The lesson is not “always use the loopback pattern.”
The real lesson is:
Always use the smallest, simplest gateway-native mechanism that actually matches the behavior you need.
The Production Checklist
Before shipping any gateway token cache, verify this:
- Your token TTL is definitely longer than your cache TTL.
- Cache failures are highly observable in your logs.
- You are strictly avoiding caching auth failure responses.
- Your cache key includes every single dimension that could change the permissions (tenant, environment, scope, etc.).
- Your loopback endpoint is locked down and not exposed to the public internet.

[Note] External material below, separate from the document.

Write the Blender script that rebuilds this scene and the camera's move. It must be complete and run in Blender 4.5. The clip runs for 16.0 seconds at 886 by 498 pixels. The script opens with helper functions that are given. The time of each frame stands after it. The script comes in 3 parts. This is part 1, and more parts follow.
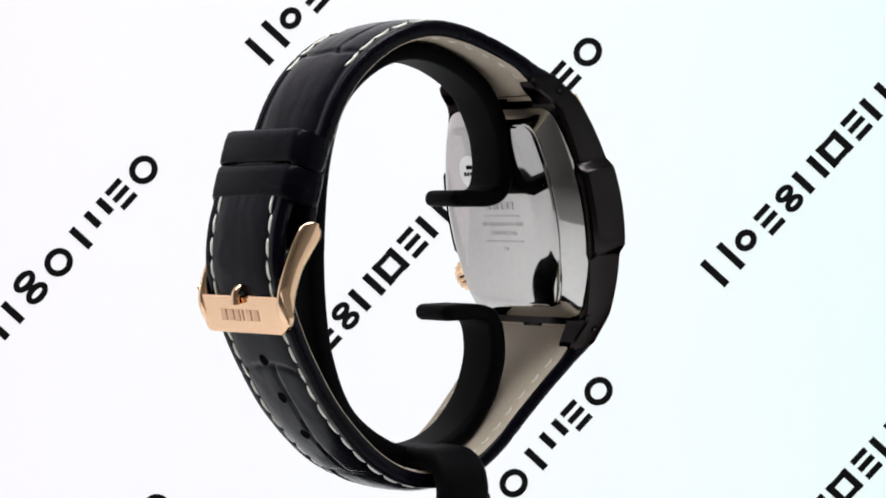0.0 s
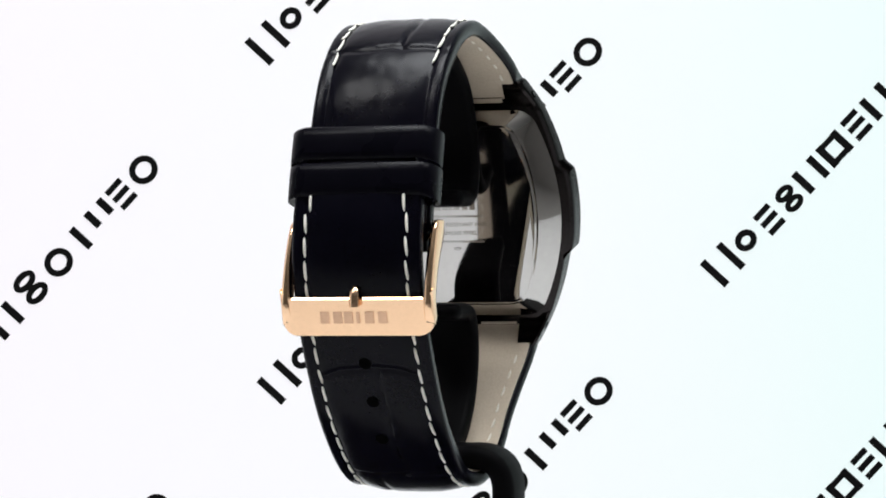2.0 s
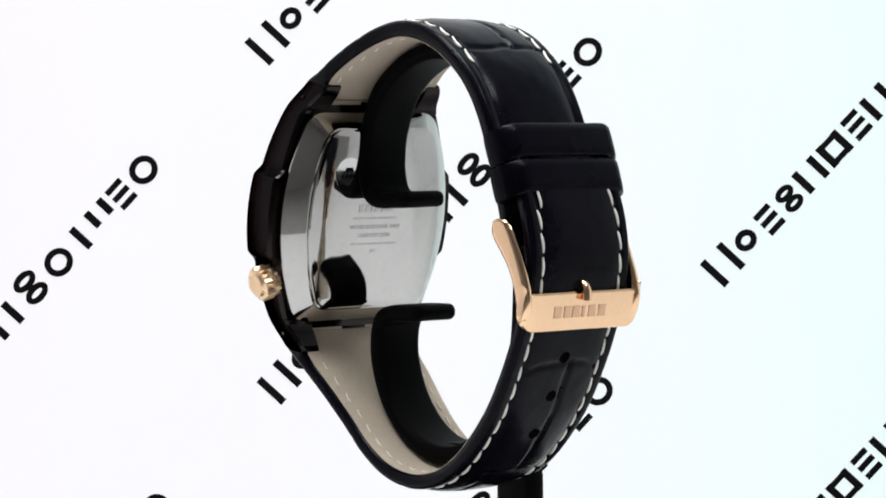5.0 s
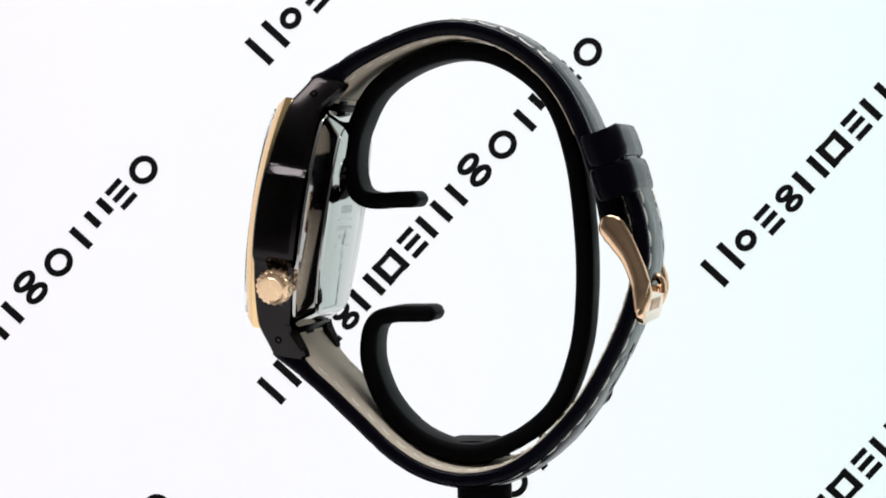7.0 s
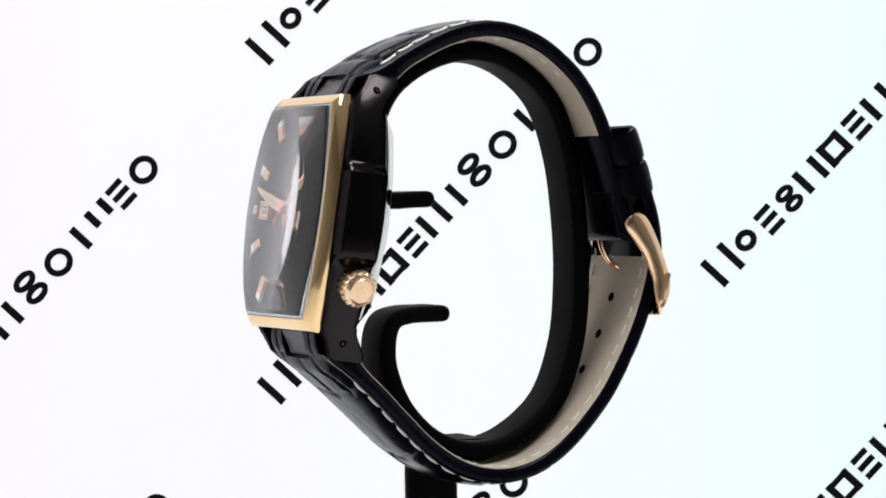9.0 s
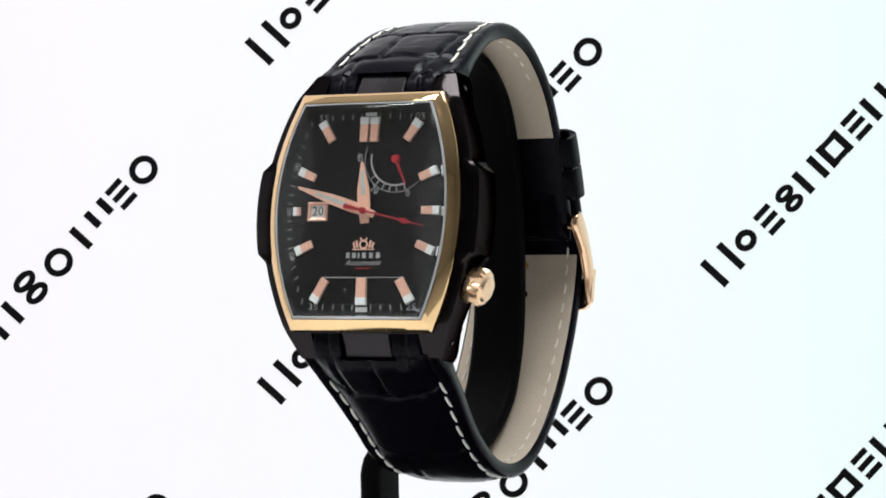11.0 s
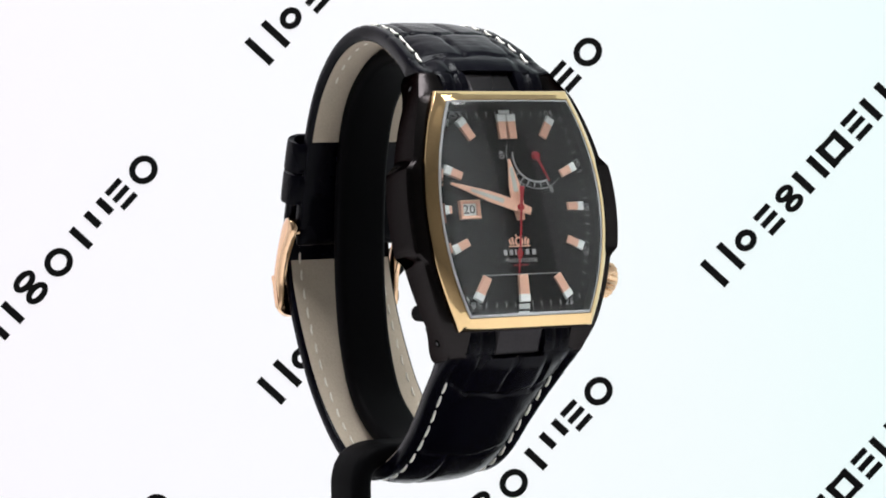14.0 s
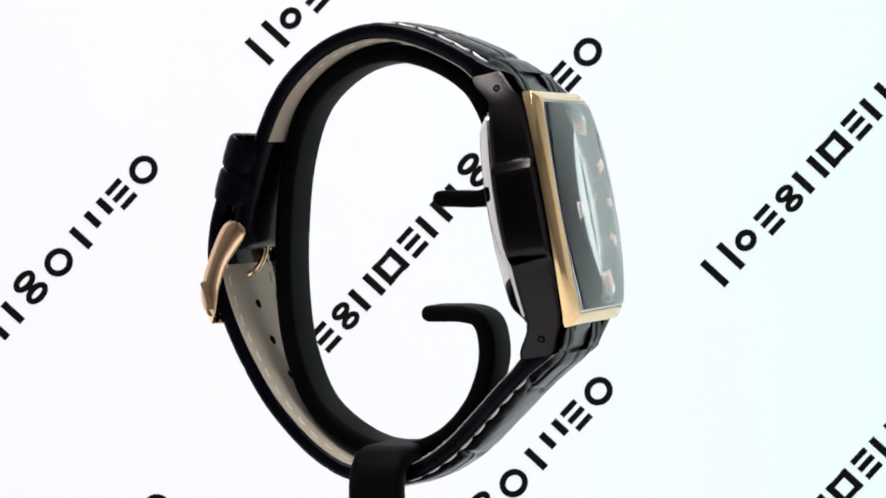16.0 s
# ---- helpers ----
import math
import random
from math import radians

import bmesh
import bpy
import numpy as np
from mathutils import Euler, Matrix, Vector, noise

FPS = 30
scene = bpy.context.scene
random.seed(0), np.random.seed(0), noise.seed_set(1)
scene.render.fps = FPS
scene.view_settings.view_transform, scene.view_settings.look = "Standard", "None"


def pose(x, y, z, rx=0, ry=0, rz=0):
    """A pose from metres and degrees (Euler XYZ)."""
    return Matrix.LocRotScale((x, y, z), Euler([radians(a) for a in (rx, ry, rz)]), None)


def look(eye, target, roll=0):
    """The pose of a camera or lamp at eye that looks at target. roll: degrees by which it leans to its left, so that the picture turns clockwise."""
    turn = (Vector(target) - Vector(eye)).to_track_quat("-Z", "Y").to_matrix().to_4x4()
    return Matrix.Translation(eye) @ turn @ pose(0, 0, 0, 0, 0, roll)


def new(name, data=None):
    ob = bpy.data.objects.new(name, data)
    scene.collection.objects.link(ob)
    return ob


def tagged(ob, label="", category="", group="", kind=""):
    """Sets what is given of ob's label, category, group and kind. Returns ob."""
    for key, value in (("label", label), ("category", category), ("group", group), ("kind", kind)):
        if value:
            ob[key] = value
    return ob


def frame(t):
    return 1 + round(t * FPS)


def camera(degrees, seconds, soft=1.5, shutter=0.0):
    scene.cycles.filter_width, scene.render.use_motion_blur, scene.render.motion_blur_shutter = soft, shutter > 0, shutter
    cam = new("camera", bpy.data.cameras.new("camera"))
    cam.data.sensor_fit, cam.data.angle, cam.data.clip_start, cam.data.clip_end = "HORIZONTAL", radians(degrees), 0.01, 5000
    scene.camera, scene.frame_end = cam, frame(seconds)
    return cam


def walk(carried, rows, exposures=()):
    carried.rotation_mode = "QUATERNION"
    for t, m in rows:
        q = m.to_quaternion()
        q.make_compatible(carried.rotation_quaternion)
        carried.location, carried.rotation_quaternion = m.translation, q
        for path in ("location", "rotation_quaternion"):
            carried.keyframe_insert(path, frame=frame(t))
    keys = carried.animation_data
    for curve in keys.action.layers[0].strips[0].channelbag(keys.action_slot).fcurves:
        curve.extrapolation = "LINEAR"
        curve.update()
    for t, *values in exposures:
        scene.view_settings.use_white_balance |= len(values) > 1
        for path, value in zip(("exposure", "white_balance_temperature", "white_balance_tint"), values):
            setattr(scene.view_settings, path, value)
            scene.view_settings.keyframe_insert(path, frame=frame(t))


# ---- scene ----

- You know exactly how the cache behaves across multiple gateway nodes (local vs. distributed).
- You understand (and accept) the cold-cache latency cost that happens during deployments and restarts.
- Your logs clearly distinguish between a cache hit, a cache miss, and a hard auth server failure.
- Your rollback plan is incredibly boring: just changing the HTTP Callout URL back to the real auth server.
That last point is so important. A good production fix shouldn’t require a dramatic rollback.
The Pattern in One Sentence
The Auth Loopback pattern simply turns a response cache into a token cache by sliding a tiny internal API between your business API and the auth server, forcing the cache to return the exact JSON response your business API already knows how to parse.
Is it the most modern solution if your gateway already has a dedicated data-cache policy? No.
But it is a clean answer when you are stuck with a strict response cache, locked inside a rigid sandbox, and working on a production system that cannot wait for a custom plugin.
That is the kind of architecture worth keeping: not fancy, not fragile, just aligned with the natural grain of the platform.